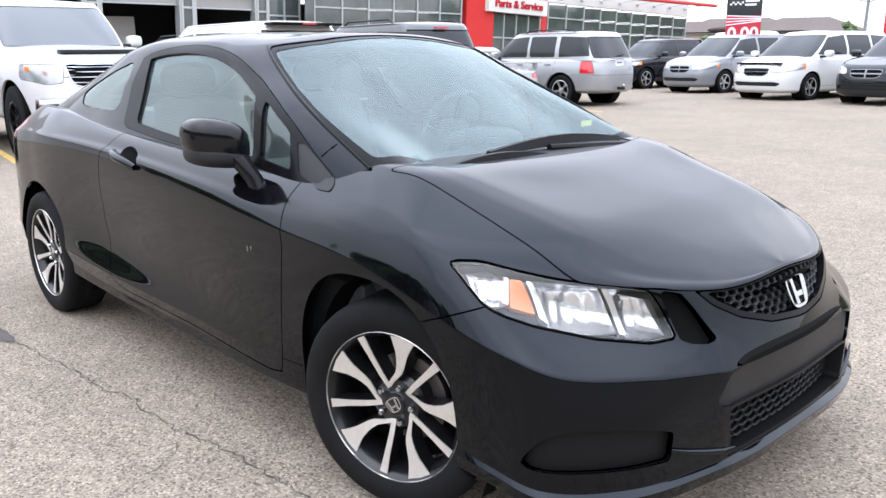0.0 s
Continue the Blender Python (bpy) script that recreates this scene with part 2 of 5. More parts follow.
def polygon(pts, along):
    """Signed distance to a polygon, plus inside; along gives the two coordinates of a sheet's points."""
    pts = np.array(pts, float)

    def f(S):
        q = along(S)
        a, b = pts, np.roll(pts, -1, axis=0)
        e = b - a
        w = q[:, None, :] - a[None]
        t = np.clip((w * e).sum(-1) / (e * e).sum(-1), 0, 1)
        dist = np.linalg.norm(w - e * t[..., None], axis=-1).min(1)
        c = (a[:, 1] <= q[:, 1:2]) != (b[:, 1] <= q[:, 1:2])
        xs = a[:, 0] + (q[:, 1:2] - a[:, 1]) * e[:, 0] / np.where(e[:, 1] == 0, 1e-9, e[:, 1])
        inside = (c & (q[:, :1] < xs)).sum(1) % 2 == 1
        return np.where(inside, dist, -dist)

    return f


def smooth_poly(pts, n=6):
    """A polygon with its outline rounded through the given corners."""
    p = np.array(pts, float)
    m = len(p)
    q = np.concatenate([p, p, p])
    out = spline(q, np.arange(3 * m), np.linspace(m, 2 * m, m * n, endpoint=False))
    return out


XZ = lambda S: S.P[:, [0, 2]]
YZ = lambda S: S.P[:, [1, 2]]
XY = lambda S: S.P[:, [0, 1]]
DZ = lambda S: np.stack([S.P[:, 0] - S.P[:, 1], S.P[:, 2]], -1)
UV = lambda S: S.U


def both(*fs):
    return lambda S: np.min([f(S) for f in fs], axis=0)


def above(axis, value):
    return lambda S: S.P[:, axis] - value


def below(axis, value):
    return lambda S: value - S.P[:, axis]


def refined(S):
    """Every face split into four about its middle."""
    P, N, U, F, cache = list(S.P), list(S.N), list(S.U), [], {}
    mean = lambda A, ids: sum(A[i] for i in ids) / len(ids)

    def add(ids):
        P.append(mean(P, ids))
        n = mean(N, ids)
        N.append(n / max(np.linalg.norm(n), 1e-9))
        U.append(mean(U, ids))
        return len(P) - 1

    for f in S.F:
        c, m = add(f), []
        for i, j in zip(f, (*f[1:], f[0])):
            key = (min(i, j), max(i, j))
            if key not in cache:
                cache[key] = add(key)
            m.append(cache[key])
        F += [(f[k], m[k], c, m[k - 1]) for k in range(len(f))]
    return Skin(np.array(P), np.array(N), np.array(U), F)


def push(S, depth):
    """The sheet moved inwards by depth."""
    return Skin(S.P - S.N * depth, S.N, S.U, S.F)


def whole(S):
    """Both halves of a sheet that meets the middle plane."""
    n = len(S.P)
    mid = np.abs(S.P[:, 1]) < 1e-5
    other = np.where(mid, np.arange(n), np.cumsum(~mid) - 1 + n)
    keep = ~mid
    P = np.concatenate([S.P, S.P[keep] * (1, -1, 1)])
    N = np.concatenate([S.N, S.N[keep] * (1, -1, 1)])
    U = np.concatenate([S.U, S.U[keep]])
    return Skin(P, N, U, list(S.F) + [tuple(int(other[i]) for i in reversed(f)) for f in S.F])


def mirrored(S):
    return Skin(S.P * (1, -1, 1), S.N * (1, -1, 1), S.U, [tuple(reversed(f)) for f in S.F])


lean = 0.0


def leaned(P):
    """The car sits a little lower on its left side."""
    P = np.array(P, float)
    y = np.clip(P[:, 1] + 0.15, 0, None)
    y = np.where(y < 0.5, y * y, y - 0.25)
    P[:, 2] -= lean * y
    P[:, 1] += lean * y
    P[:, 0] += 3.0 * lean * y * np.clip(P[:, 0] - 0.5, 0, 0.7)
    return P


def sheet(name, S, m, parent=None, label="", thick=0.012, shadow=True):
    """One mesh object of a sheet, with its rim turned inwards."""
    P, N, F = S.P, S.N, [tuple(int(i) for i in f) for f in S.F]
    if lean:
        P = leaned(P)
    if thick and len(F):
        count = {}
        for f in F:
            for i, j in zip(f, (*f[1:], f[0])):
                if (j, i) in count:
                    del count[(j, i)]
                else:
                    count[(i, j)] = 1
        rim = list(count)
        base = len(P)
        extra, extran, idx = [], [], {}
        for i, j in rim:
            e = P[j] - P[i]
            out = np.cross(e, N[i])
            out /= max(np.linalg.norm(out), 1e-9)
            for c in (i, j):
                if c not in idx:
                    idx[c] = base + len(extra)
                    extra += [P[c], P[c] - N[c] * thick]
                    extran += [out, out]
            F.append((idx[i], idx[i] + 1, idx[j] + 1, idx[j]))
        if extra:
            P, N = np.concatenate([P, extra]), np.concatenate([N, extran])
    me = bpy.data.meshes.new(name)
    me.from_pydata(P.tolist(), [], F)
    me.shade_smooth()
    if len(F):
        me.normals_split_custom_set_from_vertices(N.tolist())
    me.materials.append(m)
    ob = new(name, me)
    ob.parent = parent
    ob.visible_shadow = shadow
    return tagged(ob, label)


def part(name, bm, m, parent=None, label="", smooth=True, at=None):
    me = bpy.data.meshes.new(name)
    bm.normal_update()
    bm.to_mesh(me)
    bm.free()
    if smooth:
        me.shade_smooth()
        me.set_sharp_from_angle(angle=radians(35))
    me.materials.append(m)
    ob = new(name, me)
    ob.parent = parent
    if at is not None:
        ob.matrix_local = at
    return tagged(ob, label)


def thing(name, label, category, at=None, group="", kind=""):
    ob = new(name)
    if at is not None:
        ob.matrix_world = at
    return tagged(ob, label, category, group, kind)


def b_box(bm, x0, x1, y0, y1, z0, z1, bevel=0.0):
    made = bmesh.ops.create_cube(bm, size=1, matrix=Matrix.LocRotScale(((x0 + x1) / 2, (y0 + y1) / 2, (z0 + z1) / 2), None, (abs(x1 - x0), abs(y1 - y0), abs(z1 - z0))))
    if bevel:
        es = list({e for v in made["verts"] for e in v.link_edges})
        bmesh.ops.bevel(bm, geom=es, offset=bevel, segments=2, affect="EDGES", profile=0.6)
    return bm


def boxed(x0, x1, y0, y1, z0, z1, bevel=0.0):
    return b_box(bmesh.new(), x0, x1, y0, y1, z0, z1, bevel)


def lathe(profile, n=48, axis="y"):
    """A ring body turned about the y axis from (radius, offset) pairs."""
    bm = bmesh.new()
    rows = []
    for r, o in profile:
        rows.append([bm.verts.new((r * math.cos(2 * math.pi * k / n), o, r * math.sin(2 * math.pi * k / n))) for k in range(n)])
    for a, b in zip(rows, rows[1:]):
        for k in range(n):
            bm.faces.new((a[k], a[(k + 1) % n], b[(k + 1) % n], b[k]))
    return bm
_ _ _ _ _
**Directions:** Output an exact copy of the material, with the pictures removed.

**Reply to the exercise:**
0.0 s
Continue the Blender Python (bpy) script that recreates this scene with part 2 of 5. More parts follow.
def polygon(pts, along):
    """Signed distance to a polygon, plus inside; along gives the two coordinates of a sheet's points."""
    pts = np.array(pts, float)

    def f(S):
        q = along(S)
        a, b = pts, np.roll(pts, -1, axis=0)
        e = b - a
        w = q[:, None, :] - a[None]
        t = np.clip((w * e).sum(-1) / (e * e).sum(-1), 0, 1)
        dist = np.linalg.norm(w - e * t[..., None], axis=-1).min(1)
        c = (a[:, 1] <= q[:, 1:2]) != (b[:, 1] <= q[:, 1:2])
        xs = a[:, 0] + (q[:, 1:2] - a[:, 1]) * e[:, 0] / np.where(e[:, 1] == 0, 1e-9, e[:, 1])
        inside = (c & (q[:, :1] < xs)).sum(1) % 2 == 1
        return np.where(inside, dist, -dist)

    return f


def smooth_poly(pts, n=6):
    """A polygon with its outline rounded through the given corners."""
    p = np.array(pts, float)
    m = len(p)
    q = np.concatenate([p, p, p])
    out = spline(q, np.arange(3 * m), np.linspace(m, 2 * m, m * n, endpoint=False))
    return out


XZ = lambda S: S.P[:, [0, 2]]
YZ = lambda S: S.P[:, [1, 2]]
XY = lambda S: S.P[:, [0, 1]]
DZ = lambda S: np.stack([S.P[:, 0] - S.P[:, 1], S.P[:, 2]], -1)
UV = lambda S: S.U


def both(*fs):
    return lambda S: np.min([f(S) for f in fs], axis=0)


def above(axis, value):
    return lambda S: S.P[:, axis] - value


def below(axis, value):
    return lambda S: value - S.P[:, axis]


def refined(S):
    """Every face split into four about its middle."""
    P, N, U, F, cache = list(S.P), list(S.N), list(S.U), [], {}
    mean = lambda A, ids: sum(A[i] for i in ids) / len(ids)

    def add(ids):
        P.append(mean(P, ids))
        n = mean(N, ids)
        N.append(n / max(np.linalg.norm(n), 1e-9))
        U.append(mean(U, ids))
        return len(P) - 1

    for f in S.F:
        c, m = add(f), []
        for i, j in zip(f, (*f[1:], f[0])):
            key = (min(i, j), max(i, j))
            if key not in cache:
                cache[key] = add(key)
            m.append(cache[key])
        F += [(f[k], m[k], c, m[k - 1]) for k in range(len(f))]
    return Skin(np.array(P), np.array(N), np.array(U), F)


def push(S, depth):
    """The sheet moved inwards by depth."""
    return Skin(S.P - S.N * depth, S.N, S.U, S.F)


def whole(S):
    """Both halves of a sheet that meets the middle plane."""
    n = len(S.P)
    mid = np.abs(S.P[:, 1]) < 1e-5
    other = np.where(mid, np.arange(n), np.cumsum(~mid) - 1 + n)
    keep = ~mid
    P = np.concatenate([S.P, S.P[keep] * (1, -1, 1)])
    N = np.concatenate([S.N, S.N[keep] * (1, -1, 1)])
    U = np.concatenate([S.U, S.U[keep]])
    return Skin(P, N, U, list(S.F) + [tuple(int(other[i]) for i in reversed(f)) for f in S.F])


def mirrored(S):
    return Skin(S.P * (1, -1, 1), S.N * (1, -1, 1), S.U, [tuple(reversed(f)) for f in S.F])


lean = 0.0


def leaned(P):
    """The car sits a little lower on its left side."""
    P = np.array(P, float)
    y = np.clip(P[:, 1] + 0.15, 0, None)
    y = np.where(y < 0.5, y * y, y - 0.25)
    P[:, 2] -= lean * y
    P[:, 1] += lean * y
    P[:, 0] += 3.0 * lean * y * np.clip(P[:, 0] - 0.5, 0, 0.7)
    return P


def sheet(name, S, m, parent=None, label="", thick=0.012, shadow=True):
    """One mesh object of a sheet, with its rim turned inwards."""
    P, N, F = S.P, S.N, [tuple(int(i) for i in f) for f in S.F]
    if lean:
        P = leaned(P)
    if thick and len(F):
        count = {}
        for f in F:
            for i, j in zip(f, (*f[1:], f[0])):
                if (j, i) in count:
                    del count[(j, i)]
                else:
                    count[(i, j)] = 1
        rim = list(count)
        base = len(P)
        extra, extran, idx = [], [], {}
        for i, j in rim:
            e = P[j] - P[i]
            out = np.cross(e, N[i])
            out /= max(np.linalg.norm(out), 1e-9)
            for c in (i, j):
                if c not in idx:
                    idx[c] = base + len(extra)
                    extra += [P[c], P[c] - N[c] * thick]
                    extran += [out, out]
            F.append((idx[i], idx[i] + 1, idx[j] + 1, idx[j]))
        if extra:
            P, N = np.concatenate([P, extra]), np.concatenate([N, extran])
    me = bpy.data.meshes.new(name)
    me.from_pydata(P.tolist(), [], F)
    me.shade_smooth()
    if len(F):
        me.normals_split_custom_set_from_vertices(N.tolist())
    me.materials.append(m)
    ob = new(name, me)
    ob.parent = parent
    ob.visible_shadow = shadow
    return tagged(ob, label)


def part(name, bm, m, parent=None, label="", smooth=True, at=None):
    me = bpy.data.meshes.new(name)
    bm.normal_update()
    bm.to_mesh(me)
    bm.free()
    if smooth:
        me.shade_smooth()
        me.set_sharp_from_angle(angle=radians(35))
    me.materials.append(m)
    ob = new(name, me)
    ob.parent = parent
    if at is not None:
        ob.matrix_local = at
    return tagged(ob, label)


def thing(name, label, category, at=None, group="", kind=""):
    ob = new(name)
    if at is not None:
        ob.matrix_world = at
    return tagged(ob, label, category, group, kind)


def b_box(bm, x0, x1, y0, y1, z0, z1, bevel=0.0):
    made = bmesh.ops.create_cube(bm, size=1, matrix=Matrix.LocRotScale(((x0 + x1) / 2, (y0 + y1) / 2, (z0 + z1) / 2), None, (abs(x1 - x0), abs(y1 - y0), abs(z1 - z0))))
    if bevel:
        es = list({e for v in made["verts"] for e in v.link_edges})
        bmesh.ops.bevel(bm, geom=es, offset=bevel, segments=2, affect="EDGES", profile=0.6)
    return bm


def boxed(x0, x1, y0, y1, z0, z1, bevel=0.0):
    return b_box(bmesh.new(), x0, x1, y0, y1, z0, z1, bevel)


def lathe(profile, n=48, axis="y"):
    """A ring body turned about the y axis from (radius, offset) pairs."""
    bm = bmesh.new()
    rows = []
    for r, o in profile:
        rows.append([bm.verts.new((r * math.cos(2 * math.pi * k / n), o, r * math.sin(2 * math.pi * k / n))) for k in range(n)])
    for a, b in zip(rows, rows[1:]):
        for k in range(n):
            bm.faces.new((a[k], a[(k + 1) % n], b[(k + 1) % n], b[k]))
    return bm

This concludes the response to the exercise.